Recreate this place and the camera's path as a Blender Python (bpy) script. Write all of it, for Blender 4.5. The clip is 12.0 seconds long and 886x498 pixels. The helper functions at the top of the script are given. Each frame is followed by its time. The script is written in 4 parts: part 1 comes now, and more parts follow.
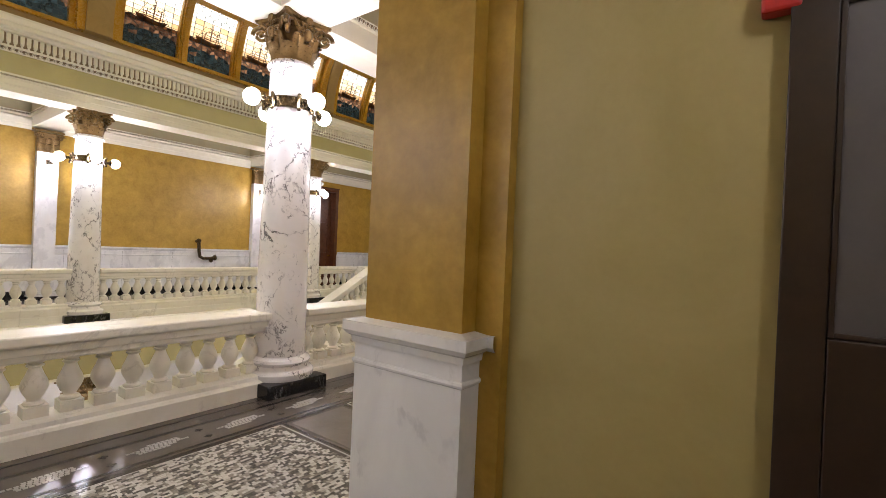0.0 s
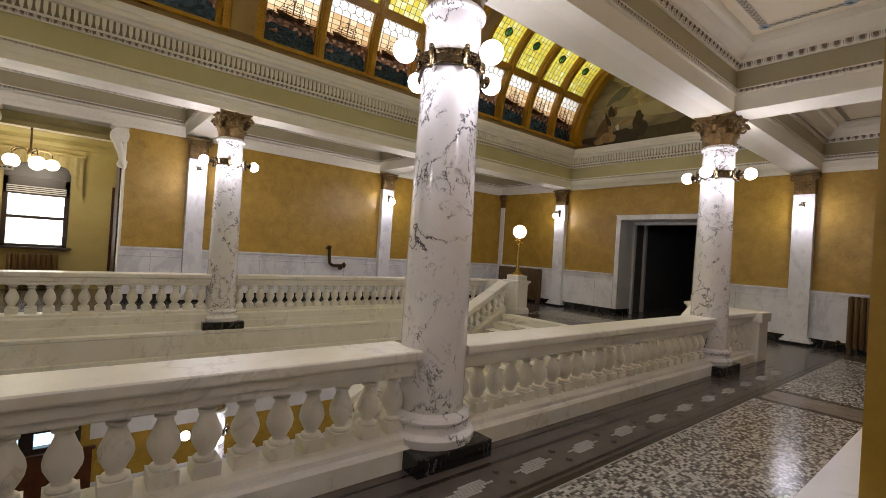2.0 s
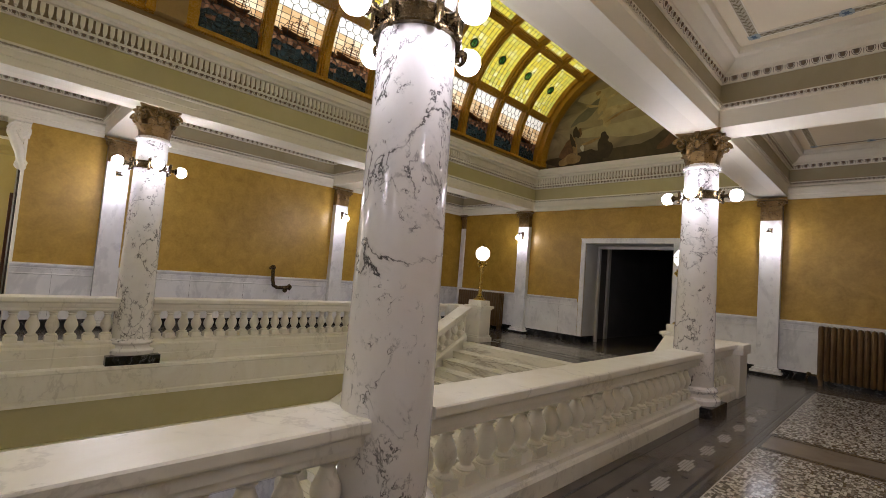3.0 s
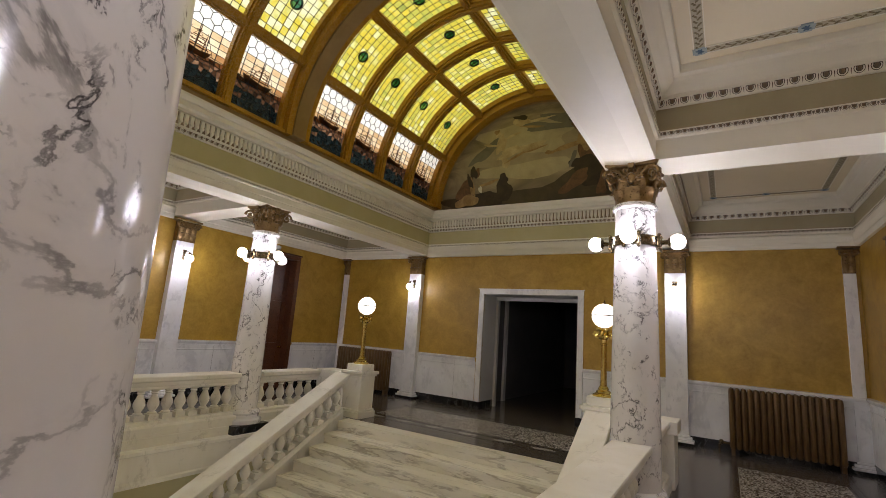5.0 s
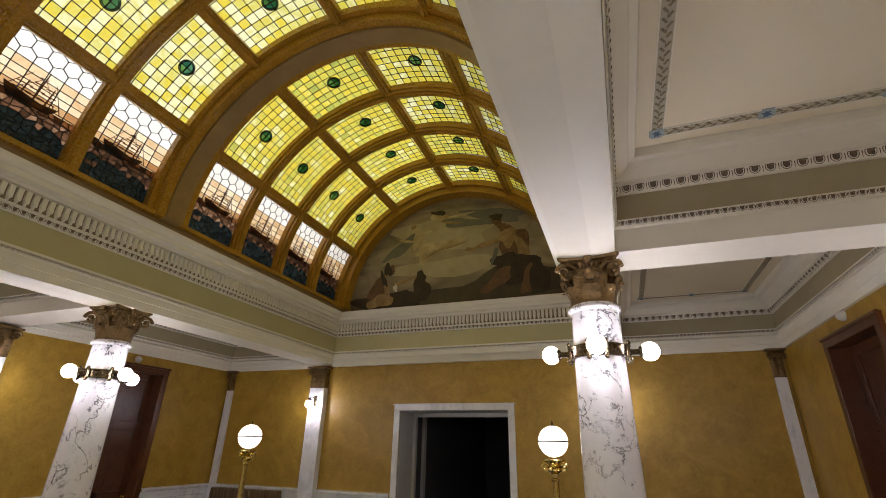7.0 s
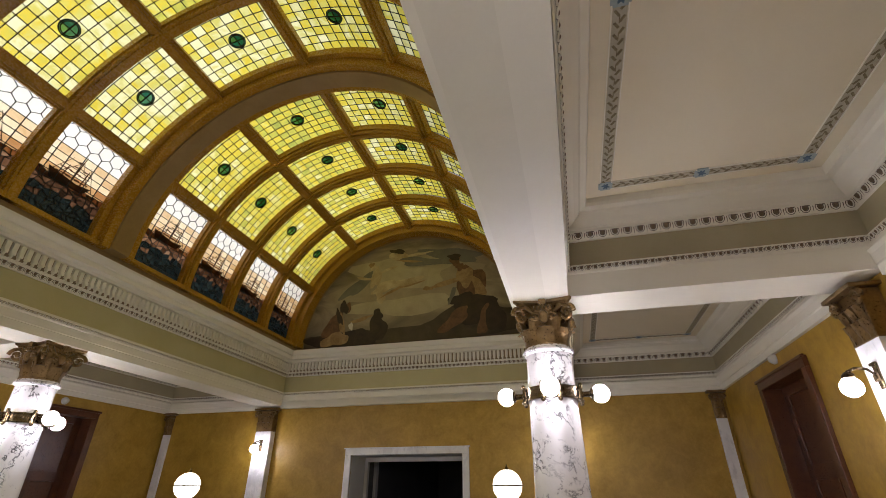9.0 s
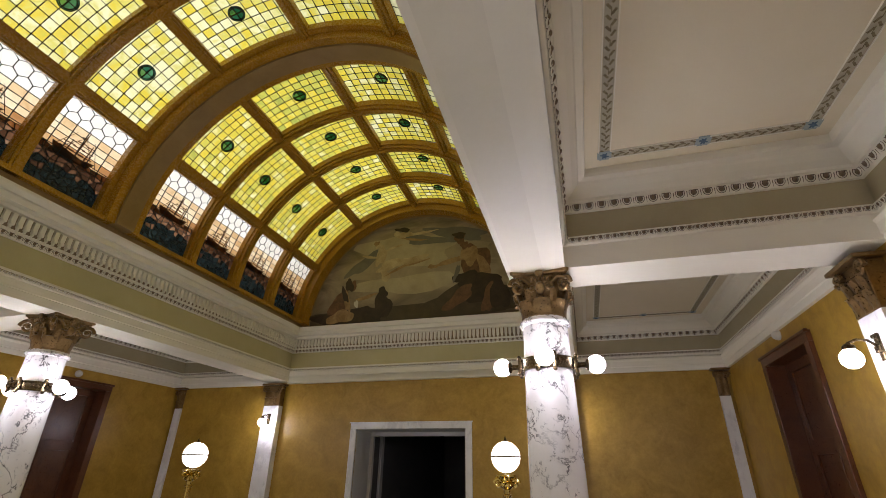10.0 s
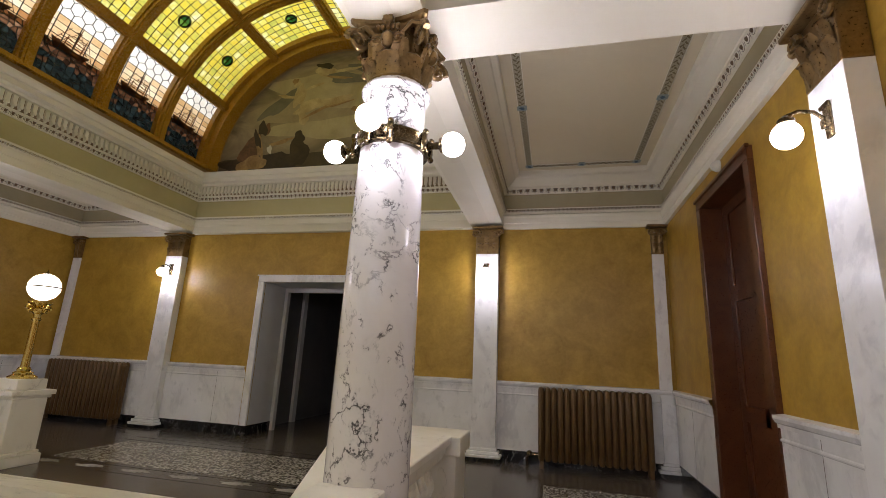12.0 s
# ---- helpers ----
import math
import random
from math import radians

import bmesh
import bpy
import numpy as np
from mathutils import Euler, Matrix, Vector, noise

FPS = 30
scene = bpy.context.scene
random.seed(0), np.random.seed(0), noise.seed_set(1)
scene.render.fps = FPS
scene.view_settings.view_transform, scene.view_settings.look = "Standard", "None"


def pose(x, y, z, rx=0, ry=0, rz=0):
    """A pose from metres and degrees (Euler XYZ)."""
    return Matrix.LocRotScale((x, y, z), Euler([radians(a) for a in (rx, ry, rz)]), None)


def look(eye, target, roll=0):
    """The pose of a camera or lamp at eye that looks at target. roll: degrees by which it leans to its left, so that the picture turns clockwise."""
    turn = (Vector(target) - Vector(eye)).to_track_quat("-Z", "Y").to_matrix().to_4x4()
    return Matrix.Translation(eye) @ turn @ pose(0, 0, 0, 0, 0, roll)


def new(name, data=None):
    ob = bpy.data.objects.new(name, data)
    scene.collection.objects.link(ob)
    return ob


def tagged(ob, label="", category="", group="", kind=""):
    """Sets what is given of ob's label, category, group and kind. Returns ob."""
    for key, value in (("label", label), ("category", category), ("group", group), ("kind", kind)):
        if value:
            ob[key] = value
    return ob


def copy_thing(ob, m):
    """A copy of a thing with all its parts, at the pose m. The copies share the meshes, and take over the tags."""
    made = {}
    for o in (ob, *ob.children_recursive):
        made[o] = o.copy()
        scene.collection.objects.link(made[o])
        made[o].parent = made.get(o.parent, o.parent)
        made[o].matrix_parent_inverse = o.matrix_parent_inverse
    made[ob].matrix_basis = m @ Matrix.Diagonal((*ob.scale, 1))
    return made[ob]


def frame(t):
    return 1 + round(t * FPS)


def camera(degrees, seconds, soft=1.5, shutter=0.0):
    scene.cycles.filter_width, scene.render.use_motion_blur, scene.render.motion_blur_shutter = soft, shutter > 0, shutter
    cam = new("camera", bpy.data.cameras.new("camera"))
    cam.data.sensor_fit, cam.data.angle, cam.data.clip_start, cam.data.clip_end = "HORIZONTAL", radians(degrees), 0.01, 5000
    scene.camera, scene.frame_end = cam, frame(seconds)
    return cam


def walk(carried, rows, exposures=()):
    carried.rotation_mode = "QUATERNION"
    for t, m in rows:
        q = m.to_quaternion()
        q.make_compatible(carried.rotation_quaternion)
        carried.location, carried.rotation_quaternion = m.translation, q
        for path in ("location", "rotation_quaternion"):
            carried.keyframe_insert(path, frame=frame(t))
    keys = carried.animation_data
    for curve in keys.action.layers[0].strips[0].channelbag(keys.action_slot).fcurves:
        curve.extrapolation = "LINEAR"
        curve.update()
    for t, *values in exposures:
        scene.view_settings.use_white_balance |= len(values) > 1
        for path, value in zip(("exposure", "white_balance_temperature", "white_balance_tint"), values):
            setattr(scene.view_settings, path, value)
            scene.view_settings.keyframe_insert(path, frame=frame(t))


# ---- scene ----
○ ○ ○
Short exercise »
Repeat only what lies between the start of the data and the end of the line containing "scene.render.fps = FPS", exactly, with pictures left out.

Solution below »
Recreate this place and the camera's path as a Blender Python (bpy) script. Write all of it, for Blender 4.5. The clip is 12.0 seconds long and 886x498 pixels. The helper functions at the top of the script are given. Each frame is followed by its time. The script is written in 4 parts: part 1 comes now, and more parts follow.
0.0 s
2.0 s
3.0 s
5.0 s
7.0 s
9.0 s
10.0 s
12.0 s
# ---- helpers ----
import math
import random
from math import radians

import bmesh
import bpy
import numpy as np
from mathutils import Euler, Matrix, Vector, noise

FPS = 30
scene = bpy.context.scene
random.seed(0), np.random.seed(0), noise.seed_set(1)
scene.render.fps = FPS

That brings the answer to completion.